On 26 October 2014, Havryliuk was elected to the Verkhovna Rada (parliament of Ukraine) during the Ukrainian parliamentary election as a candidate of People's Front, receiving 19.43% of the votes (17.382 votes). He served as People's Deputy in Ukraine's 95th electoral district, representing Irpin and part of Kyiv-Sviatoshyn Raion. In 2015, Havrilyuk initiated a bill to save the historic Vorzelsky House of Composers' Creativity in Kyiv from decline. This bill was considered by committees, but for unknown reasons was not put to the vote.

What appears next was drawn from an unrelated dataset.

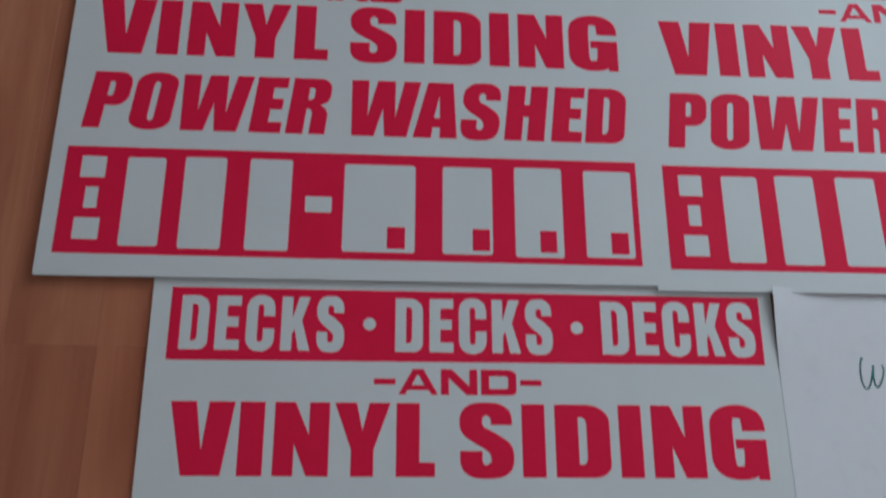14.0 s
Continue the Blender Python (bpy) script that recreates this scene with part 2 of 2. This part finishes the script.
def letter_shape(ch, w, h, s, b):
    """Pieces of a heavy condensed capital: each an outline and its holes. s: stem, b: bar."""
    a, c = s / 2, b / 2
    rx, ry = (w - s) / 2, min((w - s) / 2 * 1.25, h * 0.24)
    if ch == "I":
        return [[[(0, 0), (w, 0), (w, h), (0, h)]]]
    if ch == "L":
        return [[[(0, 0), (w, 0), (w, b), (s, b), (s, h), (0, h)]]]
    if ch == "E":
        m = h * 0.515
        return [[[(0, 0), (w, 0), (w, b), (s, b), (s, m - c), (w * 0.93, m - c), (w * 0.93, m + c), (s, m + c), (s, h - b), (w, h - b), (w, h), (0, h)]]]
    if ch == "H":
        m = h * 0.54
        return [[[(0, 0), (s, 0), (s, m - c), (w - s, m - c), (w - s, 0), (w, 0), (w, h), (w - s, h), (w - s, m + c), (s, m + c), (s, h), (0, h)]]]
    if ch == "N":
        return [[[(0, 0), (s, 0), (s, h * 0.43), (w - s * 1.06, 0), (w, 0), (w, h), (w - s, h), (w - s, h * 0.555), (s, h), (0, h)]]]
    if ch == "n":  # the wide capital N of the small line
        return [[[(0, 0), (s, 0), (s, h * 0.66), (w - s * 1.35, 0), (w, 0), (w, h), (w - s, h), (w - s, h * 0.34), (s * 1.35, h), (0, h)]]]
    if ch == "V":
        return [[[(0.239 * w, 0), (0.832 * w, 0), (w, h), (0.597 * w, h), (0.518 * w, 0.335 * h), (0.398 * w, h), (0, h)]]]
    if ch == "Y":
        return [[[(0.308 * w, 0), (0.708 * w, 0), (0.708 * w, 0.363 * h), (w, h), (0.624 * w, h), (0.503 * w, 0.617 * h), (0.393 * w, h), (0, h), (0.308 * w, 0.363 * h)]]]
    if ch == "W":
        return [[[(0.108 * w, 0), (0.426 * w, 0), (0.501 * w, 0.495 * h), (0.576 * w, 0), (0.892 * w, 0), (w, h), (0.76 * w, h), (0.693 * w, 0.335 * h),
                  (0.632 * w, h), (0.373 * w, h), (0.296 * w, 0.36 * h), (0.247 * w, h), (0, h)]]]
    if ch == "A":
        return [[[(0, 0), (0.417 * w, 0), (0.42 * w, 0.19 * h), (0.585 * w, 0.19 * h), (0.607 * w, 0), (w, 0), (0.78 * w, h), (0.197 * w, h)],
                 [(0.425 * w, 0.36 * h), (0.56 * w, 0.36 * h), (0.497 * w, 0.755 * h)]]]
    if ch == "a":  # the wide capital A of the small line
        return [[[(0, 0), (0.17 * w, 0), (0.232 * w, 0.18 * h), (0.768 * w, 0.18 * h), (0.83 * w, 0), (w, 0), (0.627 * w, h), (0.36 * w, h)],
                 [(0.33 * w, 0.366 * h), (0.65 * w, 0.366 * h), (0.51 * w, 0.76 * h), (0.47 * w, 0.76 * h)]]]
    if ch == "K":
        return [[[(0, 0), (s, 0), (s, 0.30 * h), (0.46 * w, 0.40 * h), (0.62 * w, 0), (w, 0), (0.70 * w, 0.56 * h), (0.97 * w, h), (0.60 * w, h), (s, 0.60 * h), (s, h), (0, h)]]]
    if ch == "D":
        r = h * 0.24
        return [[bulged(0, 0, w, h, min(w * 0.46, r * 1.42), r, 0.72), bulged(s, b, w - s, h - b, min(r, (w - 2 * s)) * 0.6, r * 0.4)[::-1]]]
    if ch == "O":
        return [[rounded(0, -0.01 * h, w, 1.015 * h, w * 0.46, h * 0.2), rounded(s, b, w - s, h - b, (w - 2 * s) * 0.48, h * 0.07)[::-1]]]
    if ch in "PR":
        m, r = (0.40 if ch == "P" else 0.445) * h, w * 0.34
        hole = bulged(s, m + 0.17 * h, w - s * 0.95, h - 0.17 * h, (w - 2 * s) * 0.6, h * 0.05)[::-1]
        if ch == "P":
            return [[[(0, 0), (s, 0), (s, m)] + [(w - r, m)] + arc(w - r, m + r, r, r, -90, 0) + arc(w - r, h - r, r, r, 0, 90) + [(0, h)], hole]]
        g = w * 0.15
        return [[[(0, 0), (s, 0), (s, m), (s + g * 0.6, m), (s + g, m - 0.06 * h), (s + g, 0), (w * 0.99, 0), (w * 0.99, 0.36 * h), (w * 0.93, 0.45 * h), (w * 0.78, 0.52 * h),
                  (w * 0.95, 0.58 * h), (w, 0.67 * h)] + arc(w - r, h - r * 0.9, r, r * 0.9, 0, 90) + [(0, h)], hole]]
    top = [(w - a, h * (0.645 if ch == "G" else 0.625))] + squarish(w - a - rx, h - c - ry, rx, ry, 0, 180)
    low = squarish(a + rx, c + ry, rx, ry, 180, 360)
    if ch == "C":
        return [[pen(top + low + [(w - a, h * 0.40)], a, c)]]
    if ch == "G":
        return [[pen(top + low + [(w - a, h * 0.42)], a, c)],
                [[(0.45 * w, 0.41 * h), (w, 0.41 * h), (w, 0.535 * h), (0.45 * w, 0.535 * h)]],
                [[(0.80 * w, 0.0), (w, 0.0), (w, 0.41 * h), (0.80 * w, 0.30 * h)]]]
    # the capital S: two narrow slits, a heavy diagonal, square terminals
    k, t = s / w, b / h
    slit = [(1 - k, 0.70), (1 - k, 0.955 - t), (0.955 - k, 0.99 - t), (0.5, 1 - t), (k + 0.03, 0.985 - t), (k, 0.95 - t), (k, 0.72)]
    over = slit + [(k + 0.03, 0.672), (0.57, 0.628), (0.765, 0.55), (0.91, 0.472), (0.983, 0.385), (1.0, 0.28), (0.985, 0.17), (0.92, 0.085), (0.77, 0.02), (0.52, 0.0),
                   (0.27, 0.012), (0.10, 0.075), (0.02, 0.175), (0.01, 0.25), (0.01, 0.357)]
    under = [(k, 0.357), (k, 0.045 + t), (k + 0.035, 0.01 + t), (0.5, t), (0.96 - k, 0.012 + t), (1 - k, 0.05 + t), (1 - k, 0.28), (0.965 - k, 0.332), (0.45, 0.388), (0.25, 0.47), (0.10, 0.55),
             (0.02, 0.635), (0.0, 0.73), (0.012, 0.82), (0.08, 0.912), (0.25, 0.985), (0.50, 1.0), (0.73, 0.985), (0.90, 0.912), (0.965, 0.82), (0.975, 0.70)]
    return [[[(x * w, y * h) for run in (over, under) for x, y in smooth_path(run, 4)]]]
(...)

Interviewers found Havryliuk's aggressive demeanor on the house floor perplexing, it was not clear if he expected to be taken seriously when he insulted the press corps or fellow parliamentary members.

In the 2019 Ukrainian parliamentary election, this time as a self-nominated candidate, and again in the 95th electoral district, Havryliuk failed to regain his parliamentary seat. 512 people voted for him, thus he gained 0.56% of the (2019) votes of the district.